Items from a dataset
● ● ● ● ●

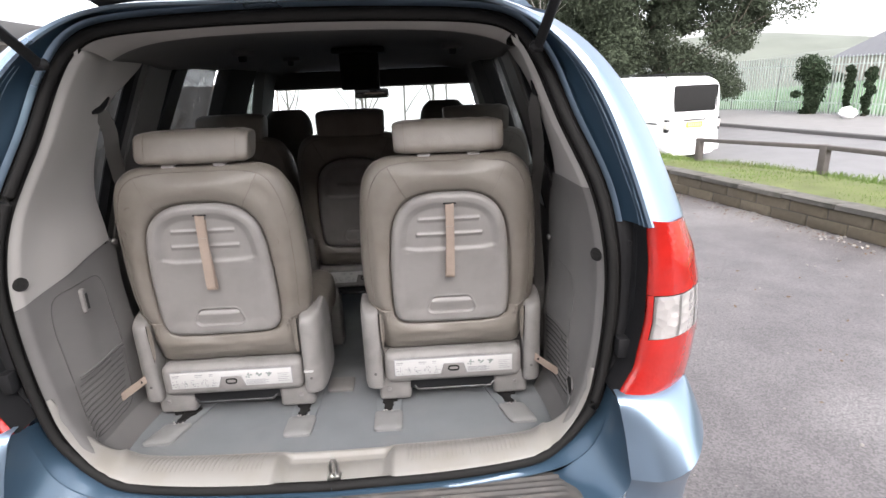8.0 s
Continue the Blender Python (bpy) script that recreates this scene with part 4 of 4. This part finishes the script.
part("rim", tube([(0.185 * math.cos(a), 0.185 * math.sin(a), 0) for a in np.linspace(0, 2 * math.pi, 40)], 0.015, 8, cap=False), BLACK, wheel)
part("hub", disc((0, 0, -0.03), (0, 0, 1), 0.07, 0.04), BLACK, wheel)
for a in (0.2, math.pi - 0.2, 1.5 * math.pi):
    part("spoke", tube([(0, 0, -0.015), (0.18 * math.cos(a), 0.18 * math.sin(a), 0)], 0.014, 8), BLACK, wheel)
for x, y, z in ((-0.44, 2.35, 1.735), (-0.40, 3.1, 1.74), (0.44, 2.35, 1.735)):
    hook = base("ceiling_lamp", pose(x, y, z), "small round lamp and coat hook on the headliner", "ceiling lamp", "headliner lamps")
    part("bezel", disc((0, 0, 0.015), (0, 0, -1), 0.045, 0.022), GREY, hook)
    part("hook", box(-0.015, 0.015, -0.03, 0.0, -0.03, 0.0, 0.006), BLACK, hook)

# belts beside the folding seats
for side in (-1, 1):
    belt = base("seat_belt", pose(0, 0, 0), "grey seat belt hanging from the pillar trim", "seat belt", "rear belts")
    back_y = 0.0 if side < 0 else 0.040
    guide = [(y - back_y, z) for y, z in ((1.468, 1.552), (1.495, 1.556), (1.518, 1.560), (1.535, 1.572), (1.560, 1.590))]
    part("belt_guide", tube([(side * (wall_x(y, z) - 0.002), y, z) for y, z in guide], [0.004, 0.008, 0.009, 0.007, 0.003], 8), BLACK, belt, "dark belt guide slot")
    xa = wall_x(1.50, 1.55)
    pts = [(side * (xa - 0.004), 1.508, 1.556), (side * (xa - 0.006), 1.532, 1.50), (side * (xa + 0.010), 1.556, 1.43), (side * (xa + 0.018), 1.585, 1.33), (side * (xa + 0.015), 1.61, 1.20), (side * 0.66, 1.63, 0.92), (side * 0.66, 1.64, 0.68)]
    pts = [(x, y - back_y, z) for x, y, z in pts]
    part("strap", ribbon(curve_points(pts, 40), (-0.72 * side, 0.7, 0.1), 0.040, 0.0016), BELT, belt)
    part("buckle", box(*sorted((side * (xa + 0.005), side * (xa + 0.015))), 1.575, 1.615, 1.30, 1.335, 0.004), STEEL, belt, "steel belt tongue")
for side, y, z in ((-1, 1.53, 1.17), (1, 1.522, 1.117)):
    knob = base("trim_bolt", pose(side * (wall_x(y, z) - 0.004), y, z), "small bright bolt in the side trim", "bolt", "trim bolts")
    part("bolt_head", disc((0, 0, 0), (-side, -0.5, 0), 0.009, 0.010, 12), DULL, knob)

# ---- outside ----
ASPHALT = material("asphalt", (0.118, 0.108, 0.106), 0.52, 0, 0.50, 3.0, 0.9, 240, stain=(0.205, 0.193, 0.187), stain_scale=0.8, soft=0.35, soft_scale=40, chips=130, chip_contrast=0.36)
ROADMAT = material("road_tar", (0.167, 0.162, 0.161), 0.6, 0, 0.2, 2, 0.6, 120, stain=(0.198, 0.193, 0.189), stain_scale=0.5)
PAVING = material("pavement", (0.205, 0.198, 0.192), 0.8, 0, 0.15, 3, 0.5, 90)
KERB = material("kerb_stone", (0.074, 0.071, 0.068), 0.8, 0, 0.2, 4, 0.5, 90)
STONE = material("wall_stone", (0.127, 0.105, 0.073), 0.95, 0, 0.4, 9, 1.0, 45, island=0.16, stain=(0.065, 0.062, 0.041), stain_scale=4)
COPING = material("coping", (0.115, 0.107, 0.093), 0.95, 0, 0.3, 9, 1.0, 60, island=0.06, stain=(0.068, 0.065, 0.053), stain_scale=6)
MORTAR = material("mortar", (0.093, 0.084, 0.071), 0.95, 0, 0.2, 20, 0.8, 120)
GRASS = material("grass", (0.120, 0.185, 0.040), 0.8, 0, 0.45, 2.5, 0.4, 60, stain=(0.150, 0.150, 0.062), stain_scale=1.6)
SOIL = material("turf", (0.112, 0.130, 0.043), 0.95, 0, 0.4, 3, 0.8, 40)
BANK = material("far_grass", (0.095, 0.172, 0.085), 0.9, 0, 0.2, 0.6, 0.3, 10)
# distance haze is mixed into this grey-green
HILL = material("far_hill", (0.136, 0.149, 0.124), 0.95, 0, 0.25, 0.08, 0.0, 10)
TIMBER = material("weathered_timber", (0.118, 0.102, 0.093), 0.85, 0, 0.25, 12, 0.8, 80, island=0.12)
PALE = material("galvanised_pale", (0.52, 0.57, 0.53), 0.55, 0.1, 0.1, 5, 0.1, 80, island=0.1)
WHITE = material("white_van_paint", (0.80, 0.80, 0.80), 0.3, 0, 0.03, 4, 0.03, 200, coat=0.5)
BARK = material("bark", (0.10, 0.085, 0.065), 0.95, 0, 0.35, 12, 1.0, 50)
TWIG = material("bare_twig", (0.25, 0.238, 0.215), 0.9, 0, 0.3, 12, 0.5, 50)
LEAF = material("evergreen_leaf", (0.054, 0.066, 0.043), 0.9, 0, 0.4, 0.9, 0.3, 30, spec=0.15)
IVY = material("ivy_leaf", (0.028, 0.043, 0.022), 0.8, 0, 0.5, 1.5, 0.3, 30, spec=0.2)
BROWN = material("rust_board", (0.118, 0.075, 0.046), 0.8, 0, 0.2, 5, 0.5, 60, island=0.10)
RENDERED = material("pale_render", (0.310, 0.285, 0.248), 0.9, 0, 0.12, 2, 0.3, 60)
CANOPY = material("canopy_grey", (0.130, 0.127, 0.124), 0.8, 0, 0.12, 2, 0.2, 60)
SLATE = material("slate", (0.149, 0.149, 0.155), 0.7, 0, 0.15, 4, 0.4, 40)
YELLOW = material("rear_plate", (0.68, 0.52, 0.06), 0.5, 0, 0.03, 20, 0)
CHALK = material("loose_stone", (0.279, 0.260, 0.236), 0.9, 0, 0.3, 30, 0.5, 90)

ANG = radians(13.3)
ALONG, OUT = Vector((-math.sin(ANG), math.cos(ANG), 0)), Vector((math.cos(ANG), math.sin(ANG), 0))


def site(a, o, z=0.0):
    """A place given by its distance along the boundary wall, outwards from the car park, and height."""
    return ALONG * a + OUT * o + Vector((0, 0, z))


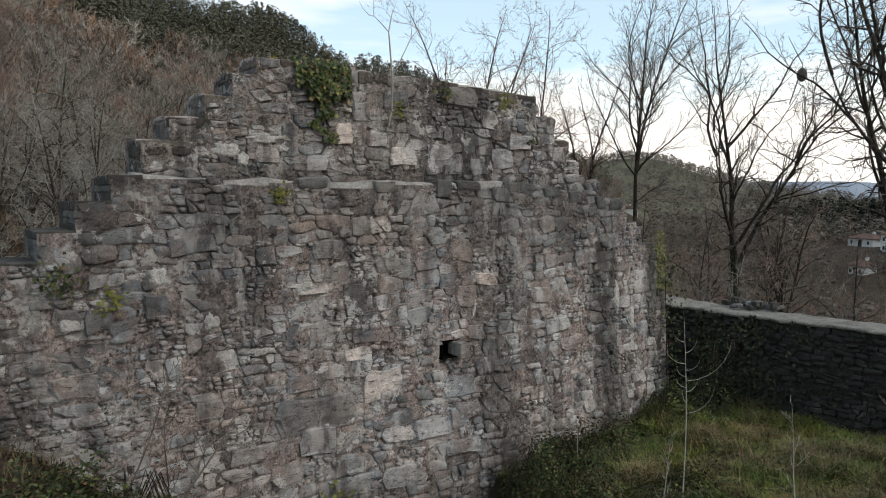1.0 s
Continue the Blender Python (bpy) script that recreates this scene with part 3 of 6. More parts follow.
def courses(rng, x0, x1, z0, z1, big, low=0.10, high=0.27, wide=2.9):
    """Rough courses of stones as outlines over an upright face; big: rectangles kept free for large stones."""
    out = []
    ph = [rng.uniform(0, 6.28) for _ in range(4)]
    wave = lambda x, z: 0.075 * math.sin(x * 0.9 + z * 1.1 + ph[0]) + 0.06 * math.sin(x * 2.1 + z * 2.3 + ph[1]) + 0.032 * math.sin(x * 4.3 + z * 4 + ph[2])
    z = z0
    while z < z1:
        h = rng.uniform(low, high) if rng.random() > 0.18 else rng.uniform(low * 0.6, low)
        x = x0 - rng.uniform(0, 0.3)
        while x < x1:
            w = h * rng.uniform(0.75, wide) * (1 if rng.random() > 0.12 else 1.5)
            w = min(max(w, 0.10), 0.78)
            g = rng.uniform(0.003, 0.020)
            xa, xb = x + g, x + w - g
            zm = wave((xa + xb) / 2, z)
            za, zb = z + zm + g * 0.8, z + h + wave((xa + xb) / 2, z + h) - g * 0.8
            x += w
            if zb - za < 0.05:
                continue
            hit = False
            for bx0, bx1, bz0, bz1 in big:
                if xa < bx1 and xb > bx0 and za < bz1 and zb > bz0:
                    if xa < bx0 - 0.09:
                        xb = min(xb, bx0 - 0.012)
                    elif xb > bx1 + 0.09:
                        xa = max(xa, bx1 + 0.012)
                    elif za < bz0 - 0.07:
                        zb = min(zb, bz0 - 0.012)
                    elif zb > bz1 + 0.07:
                        za = max(za, bz1 + 0.012)
                    else:
                        hit = True
            if hit or xb - xa < 0.07 or zb - za < 0.05:
                continue
            r = rng.random()
            sl = rng.gauss(0.0, 0.09)
            if r < 0.24 and zb - za > 0.14:                 # two thin stones, one on the other
                zs = za + (zb - za) * rng.uniform(0.35, 0.65)
                out.append(outline(rng, xa, xb, za, zs - 0.01, sl))
                out.append(outline(rng, xa, xb, zs + 0.01, zb, sl))
            elif r < 0.40 and xb - xa > 0.28:               # a stone with a chip beside it
                xs = xa + (xb - xa) * rng.uniform(0.6, 0.75)
                out.append(outline(rng, xa, xs - 0.01, za, zb, sl))
                out.append(outline(rng, xs + 0.01, xb, za, za + (zb - za) * rng.uniform(0.5, 1.0), sl))
            else:
                out.append(outline(rng, xa, xb, za, zb, sl))
        z += h
    return out


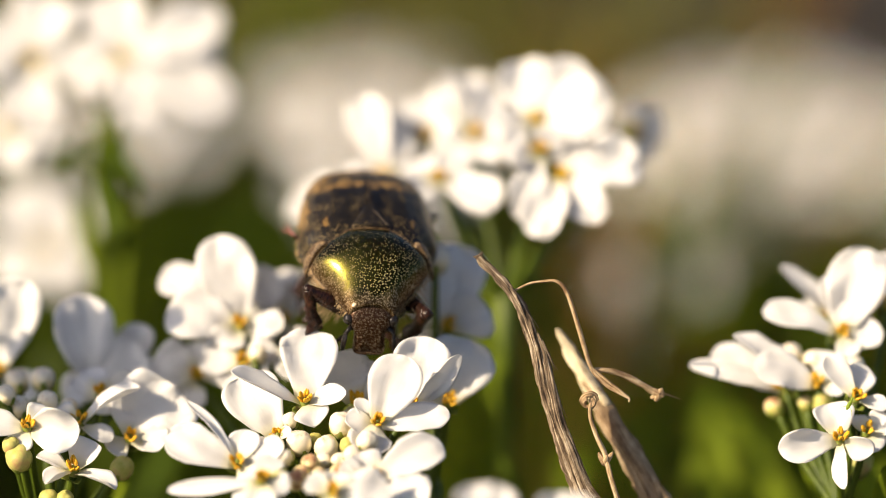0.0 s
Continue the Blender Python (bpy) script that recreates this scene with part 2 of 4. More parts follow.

● ● ● ● ●

Given exercise:
Both the line with "finishes the script." and the line with "0.006), BLACK, hook)" belong in the extract, along with every line between them; set down those lines exactly and only.

Written solution:
Continue the Blender Python (bpy) script that recreates this scene with part 4 of 4. This part finishes the script.
part("rim", tube([(0.185 * math.cos(a), 0.185 * math.sin(a), 0) for a in np.linspace(0, 2 * math.pi, 40)], 0.015, 8, cap=False), BLACK, wheel)
part("hub", disc((0, 0, -0.03), (0, 0, 1), 0.07, 0.04), BLACK, wheel)
for a in (0.2, math.pi - 0.2, 1.5 * math.pi):
    part("spoke", tube([(0, 0, -0.015), (0.18 * math.cos(a), 0.18 * math.sin(a), 0)], 0.014, 8), BLACK, wheel)
for x, y, z in ((-0.44, 2.35, 1.735), (-0.40, 3.1, 1.74), (0.44, 2.35, 1.735)):
    hook = base("ceiling_lamp", pose(x, y, z), "small round lamp and coat hook on the headliner", "ceiling lamp", "headliner lamps")
    part("bezel", disc((0, 0, 0.015), (0, 0, -1), 0.045, 0.022), GREY, hook)
    part("hook", box(-0.015, 0.015, -0.03, 0.0, -0.03, 0.0, 0.006), BLACK, hook)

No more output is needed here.